■ **Written task**:
In the data that follows, find the line containing "Continue the Blender"; then quote that line and every line after it, exactly, through the last one.

______

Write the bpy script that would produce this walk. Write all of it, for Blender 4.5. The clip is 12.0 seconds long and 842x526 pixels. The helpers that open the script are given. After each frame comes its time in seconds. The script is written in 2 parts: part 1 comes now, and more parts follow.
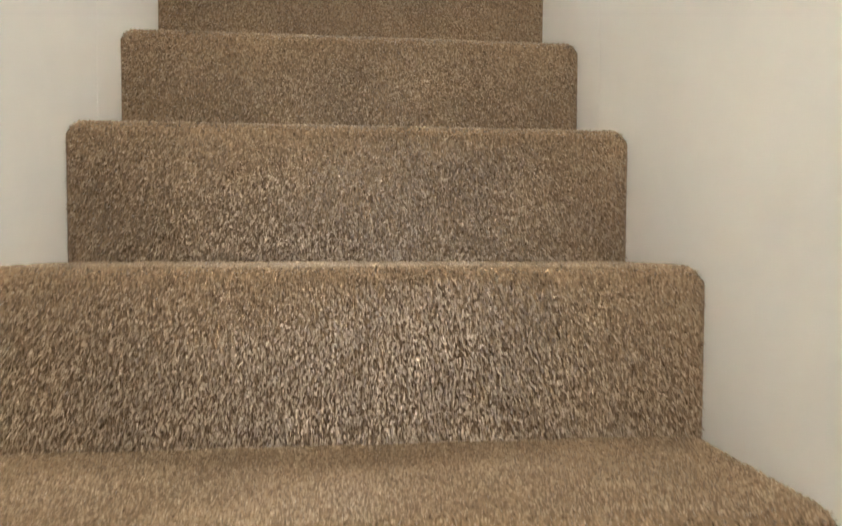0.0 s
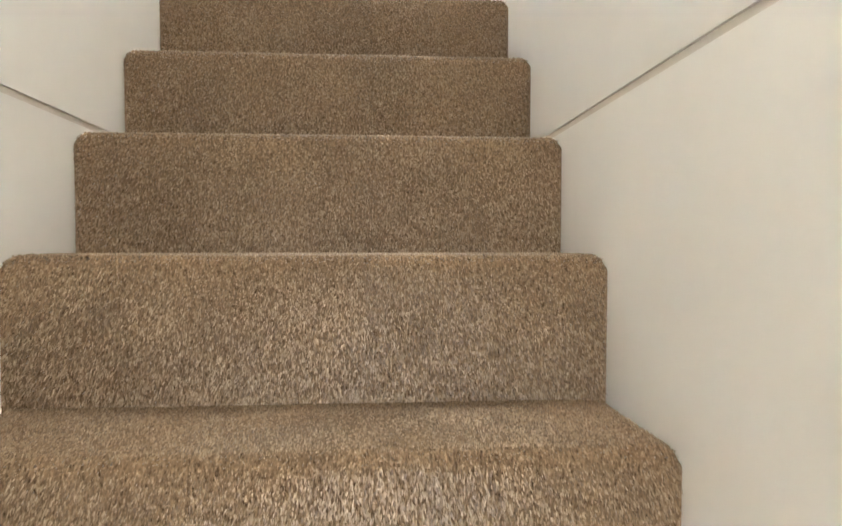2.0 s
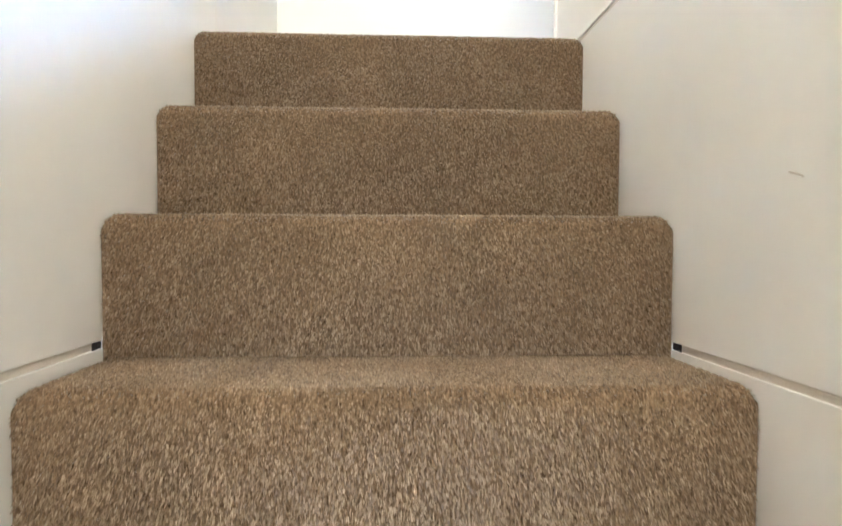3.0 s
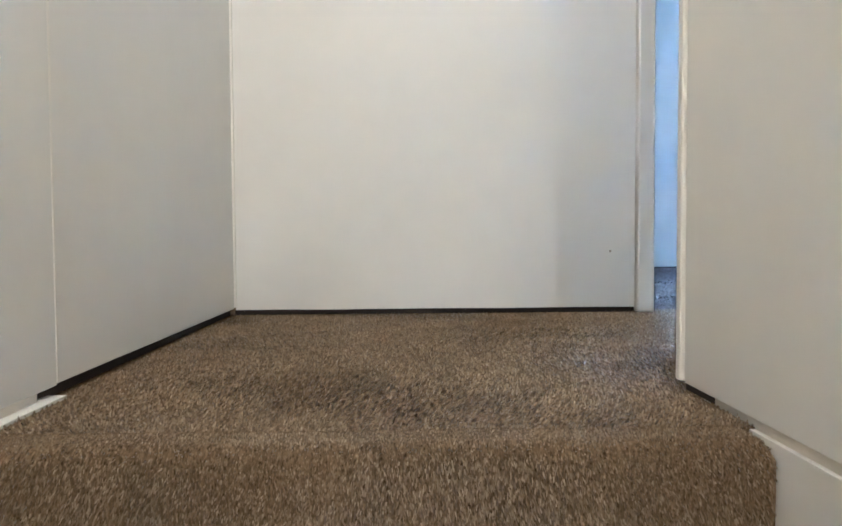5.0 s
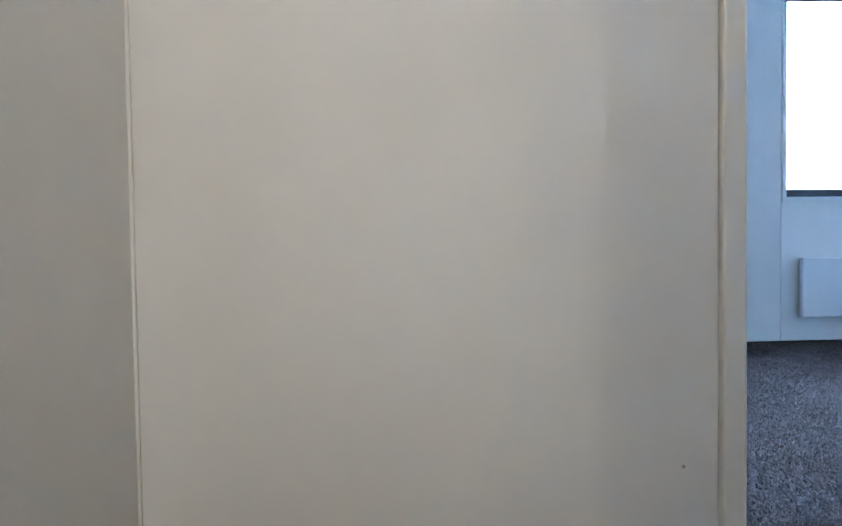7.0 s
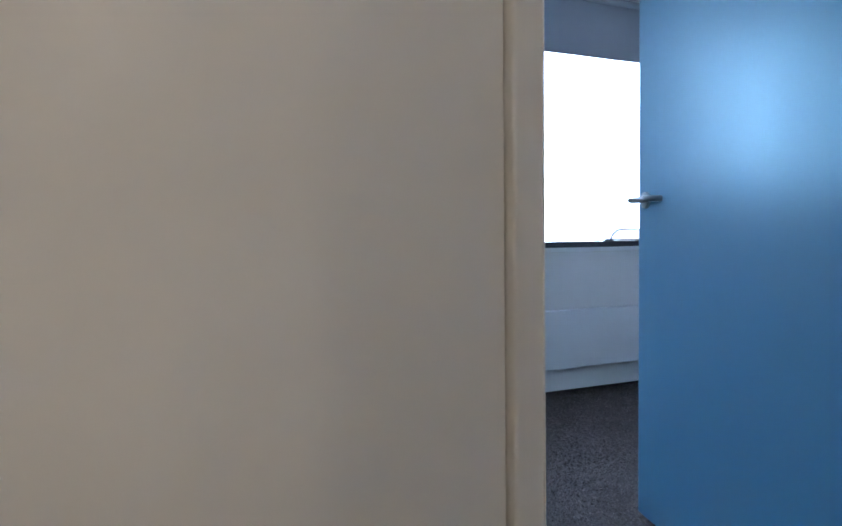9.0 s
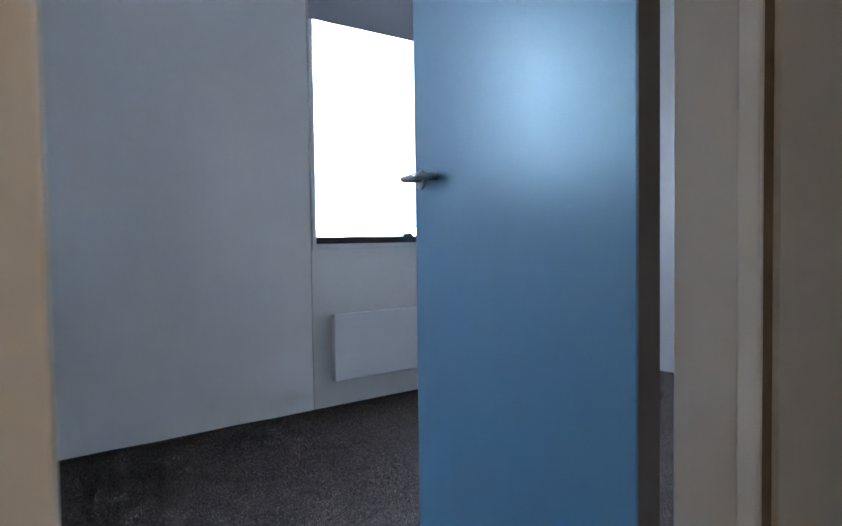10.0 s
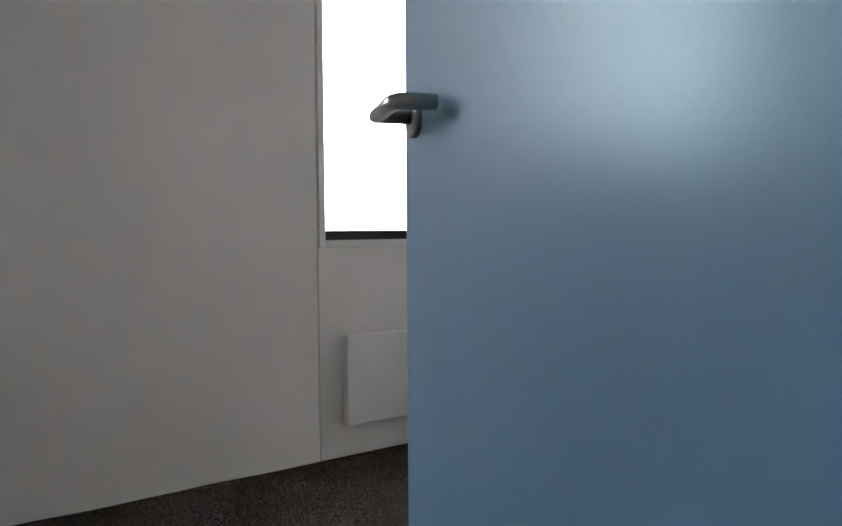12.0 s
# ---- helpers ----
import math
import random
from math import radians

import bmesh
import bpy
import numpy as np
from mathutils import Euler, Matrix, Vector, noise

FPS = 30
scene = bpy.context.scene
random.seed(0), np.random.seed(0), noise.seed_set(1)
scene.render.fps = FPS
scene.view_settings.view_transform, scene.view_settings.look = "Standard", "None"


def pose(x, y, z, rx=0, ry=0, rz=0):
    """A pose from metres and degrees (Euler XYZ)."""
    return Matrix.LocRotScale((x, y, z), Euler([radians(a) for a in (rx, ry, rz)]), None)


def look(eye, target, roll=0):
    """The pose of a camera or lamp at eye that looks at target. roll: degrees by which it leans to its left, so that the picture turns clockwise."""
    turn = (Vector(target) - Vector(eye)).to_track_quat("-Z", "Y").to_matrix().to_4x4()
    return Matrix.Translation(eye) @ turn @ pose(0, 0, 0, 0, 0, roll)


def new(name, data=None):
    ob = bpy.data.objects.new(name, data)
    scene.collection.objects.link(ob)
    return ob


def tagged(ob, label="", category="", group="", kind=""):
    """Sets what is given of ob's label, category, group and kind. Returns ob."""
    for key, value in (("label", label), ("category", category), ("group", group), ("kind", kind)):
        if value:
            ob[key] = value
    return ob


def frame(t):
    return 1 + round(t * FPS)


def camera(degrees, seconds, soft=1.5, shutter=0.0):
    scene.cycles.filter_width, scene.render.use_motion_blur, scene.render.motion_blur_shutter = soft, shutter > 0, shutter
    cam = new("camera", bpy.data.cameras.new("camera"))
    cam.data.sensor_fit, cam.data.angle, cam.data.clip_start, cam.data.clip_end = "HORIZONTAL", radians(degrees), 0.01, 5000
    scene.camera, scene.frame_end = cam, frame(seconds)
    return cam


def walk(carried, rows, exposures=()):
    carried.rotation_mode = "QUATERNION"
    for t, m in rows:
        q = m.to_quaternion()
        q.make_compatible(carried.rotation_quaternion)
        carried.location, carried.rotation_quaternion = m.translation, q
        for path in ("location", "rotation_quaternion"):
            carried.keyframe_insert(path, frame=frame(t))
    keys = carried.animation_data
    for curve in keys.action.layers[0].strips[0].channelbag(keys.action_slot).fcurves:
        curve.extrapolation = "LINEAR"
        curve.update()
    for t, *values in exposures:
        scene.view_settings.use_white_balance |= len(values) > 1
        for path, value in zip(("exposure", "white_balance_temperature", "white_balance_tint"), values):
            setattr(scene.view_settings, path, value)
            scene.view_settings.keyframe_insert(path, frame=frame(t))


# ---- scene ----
FOV = 64.41
cam = camera(FOV, 12.0, soft=1.6, shutter=0.15)
# seconds, x, y, z, yaw, pitch, roll
PATH = [
    (0.0, -0.0121, -2.634, -1.6264, -5.997, -1.27, -0.072),
    (0.5, -0.0, -2.4453, -1.3782, -5.508, -1.281, 0.063),
    (1.0, 0.0111, -2.2416, -1.1422, -5.185, -1.833, -0.013),
    (1.5, 0.0286, -2.0564, -0.9356, -4.172, -1.676, 0.054),
    (2.0, 0.0803, -1.8603, -0.8135, -4.249, -1.313, 0.023),
    (2.5, -0.0022, -1.6523, -0.661, -3.885, -1.175, -0.081),
    (3.0, -0.0103, -1.4393, -0.4621, -2.966, -1.146, -0.153),
    (3.5, 0.0167, -1.2434, -0.2302, -1.978, -1.655, -0.035),
    (3.7, 0.0296, -1.1517, -0.1266, -1.91, -2.11, -0.046),
    (5.3, 0.0426, -0.5743, 0.2526, -1.191, -2.258, 0.529),
    (5.5, 0.0506, -0.5121, 0.2821, -1.279, -1.93, 0.757),
    (6.0, 0.021, -0.3068, 0.3499, -1.929, -1.827, 0.619),
    (6.5, 0.0206, -0.1479, 0.4635, -2.717, -1.763, 0.694),
    (7.0, 0.0300, -0.0850, 0.6100, -3.2, -1.85, 0.8),
    (7.45, 0.0480, 0.0000, 0.7250, -4.2, -1.95, 0.95),
    (7.9, 0.0720, 0.1250, 0.8000, -5.6, -2.05, 1.1),
    (8.3, 0.1073, 0.2781, 0.8243, -7.978, -2.127, 1.199),
    (8.5, 0.1599, 0.3821, 0.8778, -13.528, -2.103, 0.793),
    (9.0, 0.2439, 0.4703, 0.913, -24.518, -2.321, 0.614),
    (9.5, 0.3705, 0.6095, 0.9389, -34.585, -2.326, 0.372),
    (9.8, 0.5322, 0.679, 0.8719, -38.346, -2.18, 0.389),
    (10.1, 0.6922, 0.7509, 0.8691, -39.253, -2.338, 0.866),
    (10.5, 0.8332, 0.8505, 0.8649, -39.176, -2.351, 0.852),
    (11.0, 0.9704, 1.0297, 0.8591, -39.147, -2.288, 1.25),
    (11.5, 1.1103, 1.2346, 0.8827, -37.331, -2.845, 0.167),
    (12.0, 1.2991, 1.3648, 0.876, -32.809, -2.922, 0.347),
]
EXPOSURES = [
    (0.0, 2.42, 5080, 11), (2.0, 2.52, 5080, 12), (3.0, 2.48, 5100, 12), (3.7, 2.25, 5150, 13), (5.3, 1.28, 5100, 13),
    (6.5, 0.80, 5100, 14), (8.3, 0.34, 5150, 17), (9.5, -0.18, 5950, 20), (10.1, -0.12, 6500, 23), (11.5, -0.12, 8100, 27), (12.0, -0.14, 8700, 28),
]
walk(cam, [(t, pose(x, y, z, 90 + pitch, roll, yaw)) for t, x, y, z, yaw, pitch, roll in PATH], EXPOSURES)

# ---- light ----
world = bpy.data.worlds.new("sky")
scene.world = world
world.use_nodes = True
wn = world.node_tree
sky = wn.nodes.new("ShaderNodeTexSky")
sky.sky_type, sky.sun_disc = "NISHITA", False
sky.sun_elevation, sky.sun_rotation = radians(35), radians(200)
sky.air_density, sky.dust_density, sky.ozone_density = 1.0, 1.5, 2.0
wn.links.new(sky.outputs[0], wn.nodes["Background"].inputs[0])
wn.nodes["Background"].inputs[1].default_value = 0.12


def lamp(name, kind, m, energy, color, size=0.1, size_y=None):
    data = bpy.data.lights.new(name, kind)
    data.energy, data.color = energy, color
    if kind == "AREA":
        data.shape, data.size, data.size_y = "RECTANGLE", size, size_y or size
    elif kind == "POINT":
        data.shadow_soft_size = size
    elif kind == "SUN":
        data.angle = radians(size)
    ob = new(name, data)
    ob.matrix_world = m
    return ob


# the sun stands behind the house, on the stair's side
lamp("sun", "SUN", look((0, 0, 0), (0.3, 1.0, -0.75)), 5.0, (1.0, 0.95, 0.88), 0.5)
# the stairwell's lamp behind the foot of the stair, and a ceiling lamp above the head of the stair
lamp("stair_lamp", "POINT", pose(0.26, -4.0, 0.2), 40, (1.0, 0.87, 0.66), 0.09)
lamp("landing_lamp", "POINT", pose(0.12, -0.30, 2.25), 12.5, (1.0, 0.87, 0.66), 0.1)


# ---- materials ----
def nodes_of(name):
    mat = bpy.data.materials.new(name)
    mat.use_nodes = True
    nt = mat.node_tree
    return mat, nt, nt.nodes["Principled BSDF"]


def node(nt, kind, **values):
    n = nt.nodes.new(kind)
    for key, value in values.items():
        n.inputs[key.replace("_", " ")].default_value = value
    return n


def coords(nt):
    return nt.nodes.new("ShaderNodeTexCoord").outputs["Object"]


def ramp(nt, source, stops):
    r = nt.nodes.new("ShaderNodeValToRGB")
    els = r.color_ramp.elements
    while len(els) < len(stops):
        els.new(0.5)
    for e, (at, c) in zip(els, stops):
        e.position, e.color = at, (*c, 1)
    nt.links.new(source, r.inputs[0])
    return r.outputs[0]


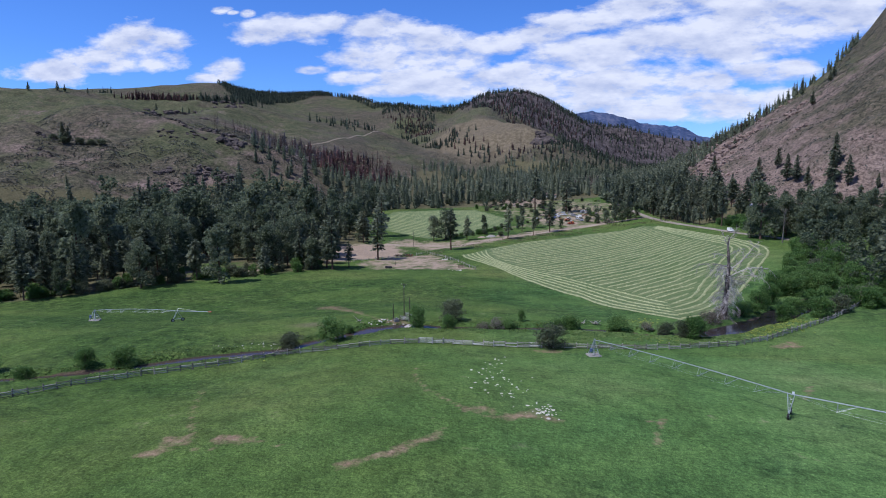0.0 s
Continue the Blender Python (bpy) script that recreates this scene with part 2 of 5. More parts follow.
water_mat = bpy.data.materials.new("stream water")
water_mat.use_nodes = True
wt = water_mat.node_tree
wb = wt.nodes["Principled BSDF"]
wb.inputs["Base Color"].default_value = (0.045, 0.032, 0.027, 1)
wsh, wrp = wt.nodes.new("ShaderNodeTexNoise"), wt.nodes.new("ShaderNodeValToRGB")
wsh.inputs["Scale"].default_value, wsh.inputs["Detail"].default_value = 0.22, 5
wrp.color_ramp.elements[0].position, wrp.color_ramp.elements[1].position = 0.42, 0.66
wrp.color_ramp.elements[0].color, wrp.color_ramp.elements[1].color = (0.05, 0.037, 0.033, 1), (0.09, 0.062, 0.052, 1)
wxy, wdeep, wmx = wt.nodes.new("ShaderNodeSeparateXYZ"), wt.nodes.new("ShaderNodeMapRange"), wt.nodes.new("ShaderNodeMix")
wmx.data_type = "RGBA"
# shallow and silty upstream, deep and dark in the pool
wdeep.inputs["From Min"].default_value, wdeep.inputs["From Max"].default_value = 34.0, 52.0
wmx.inputs["B"].default_value = (0.018, 0.016, 0.018, 1)
wt.links.new(wt.nodes.new("ShaderNodeTexCoord").outputs["Object"], wxy.inputs[0]), wt.links.new(wxy.outputs[0], wdeep.inputs[0]), wt.links.new(wdeep.outputs[0], wmx.inputs["Factor"])
wt.links.new(wsh.outputs["Fac"], wrp.inputs[0]), wt.links.new(wrp.outputs[0], wmx.inputs["A"]), wt.links.new(wmx.outputs["Result"], wb.inputs["Base Color"])
wb.inputs["Roughness"].default_value, wb.inputs["IOR"].default_value = 0.1, 1.33
wb.inputs["Specular IOR Level"].default_value = 0.3
wco, wnz, wbp = wt.nodes.new("ShaderNodeTexCoord"), wt.nodes.new("ShaderNodeTexNoise"), wt.nodes.new("ShaderNodeBump")
wnz.inputs["Scale"].default_value, wnz.inputs["Detail"].default_value = 1.6, 4
wbp.inputs["Strength"].default_value, wbp.inputs["Distance"].default_value = 0.25, 0.05
wt.links.new(wco.outputs["Object"], wnz.inputs[0]), wt.links.new(wnz.outputs["Fac"], wbp.inputs["Height"]), wt.links.new(wbp.outputs[0], wb.inputs["Normal"])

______

■ **The response**:
Continue the Blender Python (bpy) script that recreates this scene with part 2 of 5. More parts follow.
water_mat = bpy.data.materials.new("stream water")
water_mat.use_nodes = True
wt = water_mat.node_tree
wb = wt.nodes["Principled BSDF"]
wb.inputs["Base Color"].default_value = (0.045, 0.032, 0.027, 1)
wsh, wrp = wt.nodes.new("ShaderNodeTexNoise"), wt.nodes.new("ShaderNodeValToRGB")
wsh.inputs["Scale"].default_value, wsh.inputs["Detail"].default_value = 0.22, 5
wrp.color_ramp.elements[0].position, wrp.color_ramp.elements[1].position = 0.42, 0.66
wrp.color_ramp.elements[0].color, wrp.color_ramp.elements[1].color = (0.05, 0.037, 0.033, 1), (0.09, 0.062, 0.052, 1)
wxy, wdeep, wmx = wt.nodes.new("ShaderNodeSeparateXYZ"), wt.nodes.new("ShaderNodeMapRange"), wt.nodes.new("ShaderNodeMix")
wmx.data_type = "RGBA"
# shallow and silty upstream, deep and dark in the pool
wdeep.inputs["From Min"].default_value, wdeep.inputs["From Max"].default_value = 34.0, 52.0
wmx.inputs["B"].default_value = (0.018, 0.016, 0.018, 1)
wt.links.new(wt.nodes.new("ShaderNodeTexCoord").outputs["Object"], wxy.inputs[0]), wt.links.new(wxy.outputs[0], wdeep.inputs[0]), wt.links.new(wdeep.outputs[0], wmx.inputs["Factor"])
wt.links.new(wsh.outputs["Fac"], wrp.inputs[0]), wt.links.new(wrp.outputs[0], wmx.inputs["A"]), wt.links.new(wmx.outputs["Result"], wb.inputs["Base Color"])
wb.inputs["Roughness"].default_value, wb.inputs["IOR"].default_value = 0.1, 1.33
wb.inputs["Specular IOR Level"].default_value = 0.3
wco, wnz, wbp = wt.nodes.new("ShaderNodeTexCoord"), wt.nodes.new("ShaderNodeTexNoise"), wt.nodes.new("ShaderNodeBump")
wnz.inputs["Scale"].default_value, wnz.inputs["Detail"].default_value = 1.6, 4
wbp.inputs["Strength"].default_value, wbp.inputs["Distance"].default_value = 0.25, 0.05
wt.links.new(wco.outputs["Object"], wnz.inputs[0]), wt.links.new(wnz.outputs["Fac"], wbp.inputs["Height"]), wt.links.new(wbp.outputs[0], wb.inputs["Normal"])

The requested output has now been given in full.